Thursday, April 23, 2009

I feel all over the place.

You know your old when your husband brings home a dust buster and you are so excited, people would think he brought home Jessica Simpson's wardrobe. I'm getting up there. It's a fact.

So that is what's new here, a dust buster.

My husband is officially not working and has been home for about three weeks. I was really nervous and equally excited for him to be finished with his job of ten years. I wasn't sure how we would do spending all day, every day together. I always loved weekends and the random day it snowed so hard, no one makes it into work, but constant days together was something we have not done before.
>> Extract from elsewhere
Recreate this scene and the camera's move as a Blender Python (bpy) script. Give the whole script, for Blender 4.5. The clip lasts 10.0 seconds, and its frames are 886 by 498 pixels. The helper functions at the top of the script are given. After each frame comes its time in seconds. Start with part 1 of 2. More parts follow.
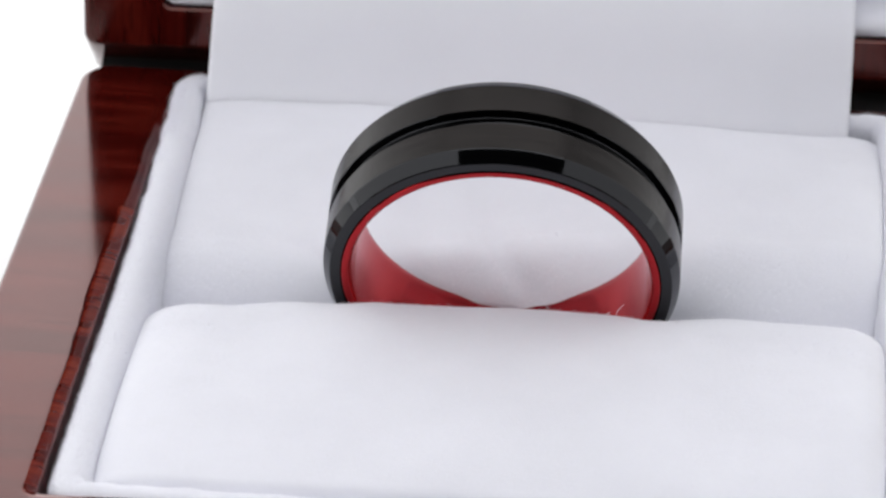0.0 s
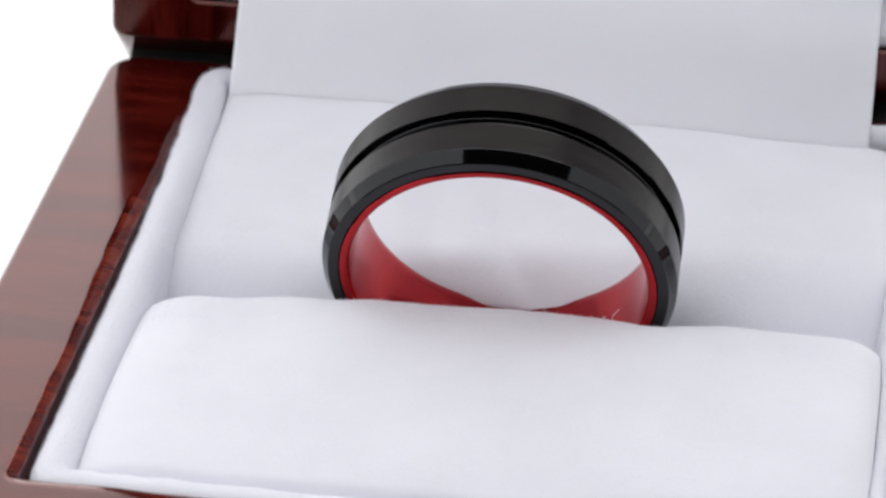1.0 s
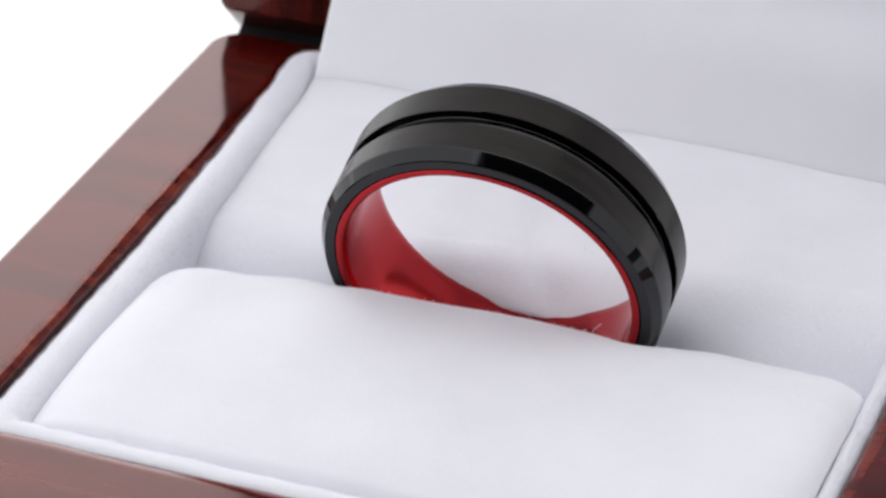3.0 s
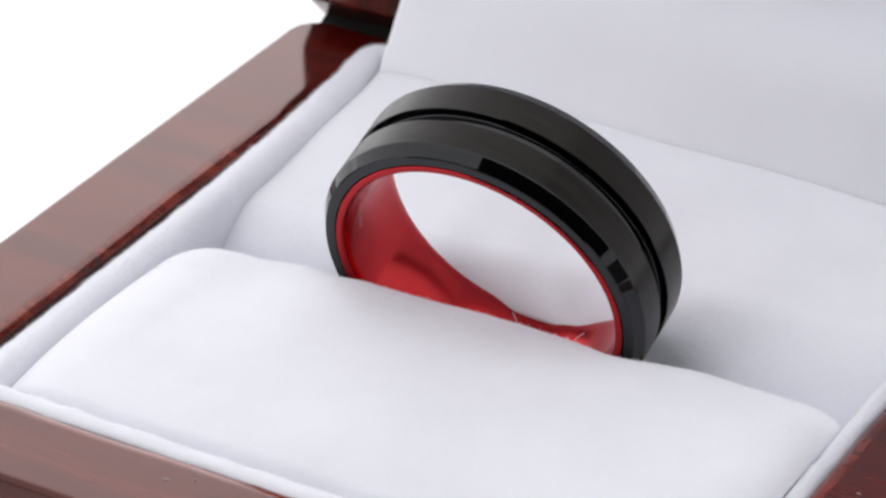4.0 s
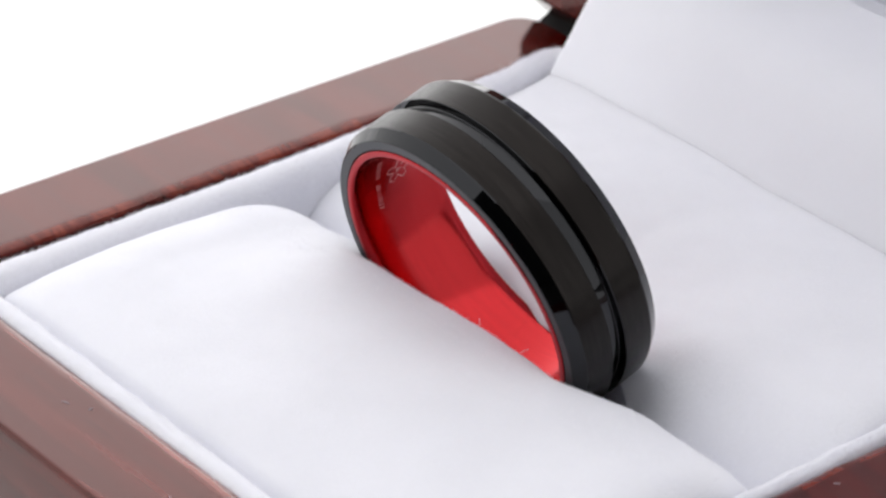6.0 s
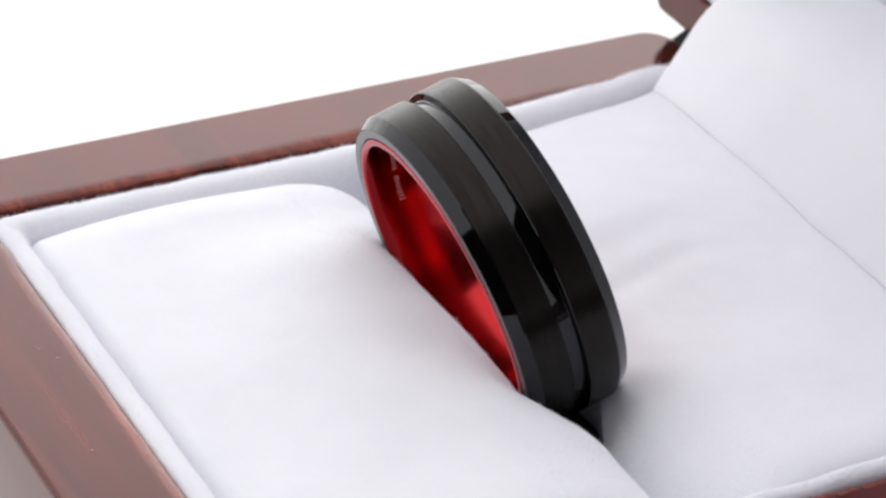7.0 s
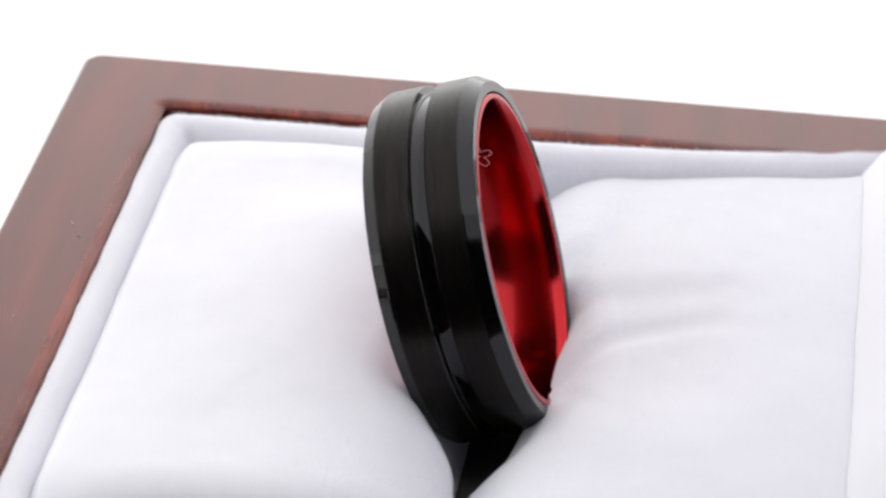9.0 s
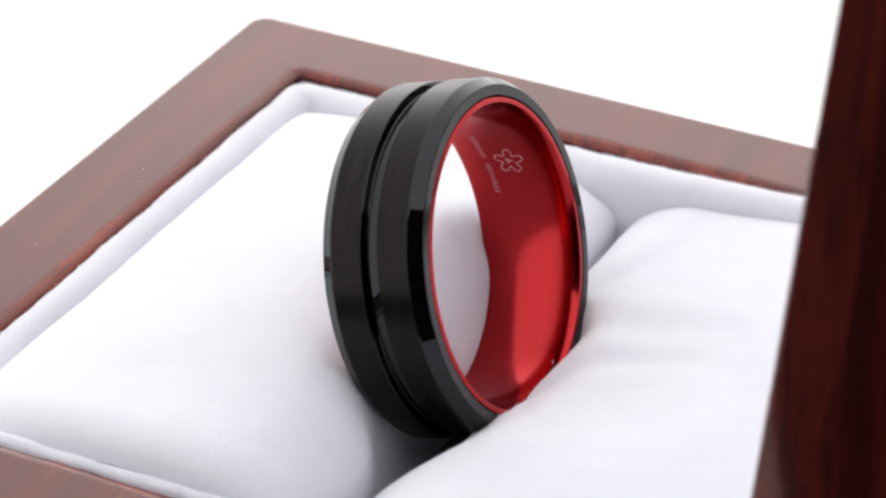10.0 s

I heard from my friends how they loved their husbands home but were ready for them to go into work when Monday hits, and I understood that at times, but so far, so good. Good actually doesn't describe it, in general, having him home the last few weeks has been GREAT! You forget how easy tasks were before you had a child until you get the opportunity to do them without kid in tow. Who knew the grocery store could be relaxing, standing in line almost meditative because you don't have a crying, toy throwing baby in your cart. YES, the grocery store has been nice! I wonder if I am subconsciencely forgetting items just to have an excuse to go back.

I also feel like I'm losing some of my ambition and passion for things. Sawyer's birthday party for example. I could not WAIT for June 1st to approach so I could start putting plans into action. I looked up bakeries around the area for cake, nailed down a theme, colors, thought about who we could invite, where it would be held, what food I wanted to serve. I was a little too excited to plan a birthday that was six months away. Now I need to get my butt into action and I have no desire. I don't feel like making invites, ordering a cake, reserving the party room. I'm just... blah. The crazy thing is, it seems like a lot of you feel the same too. I've read so many of your posts lately regarding a feeling of boredom, laziness, or just a mood my friend and I call, The Funk. or being in a funk. I might be in a funk. I guess that is why I haven't written much lately.

So what is the deal with our Funks and how do we get out? It must be in the water! Ugh!

On another note, I'm REALLY missing my friends in California. It's been too long since I've seen a lot of them and I'm having withdrawals. If you are reading this California friends, I miss you, A LOT! Each one of you have popped in my mind recently. One friend was in the car laughing at a joke I told to myself (because Kim, you would of thought I was HILARIOUS!), I'm at the grocery store (with you Janice) and want to keep shopping and keep shopping. Everytime I'm being funny-mean, Linds, you are just rolling on the floor with me laughing. I miss you guys and will try to come out there soon. Maybe you guys will get me out of my funk.

Until then, I'm going make out with my dust buster.

Love you all tons times tons to the tenth degree!!!

me.

1 comment:

Laura @ My Thoughts-Uninterrupted said...

Good luck with getting out of your "funk" as well!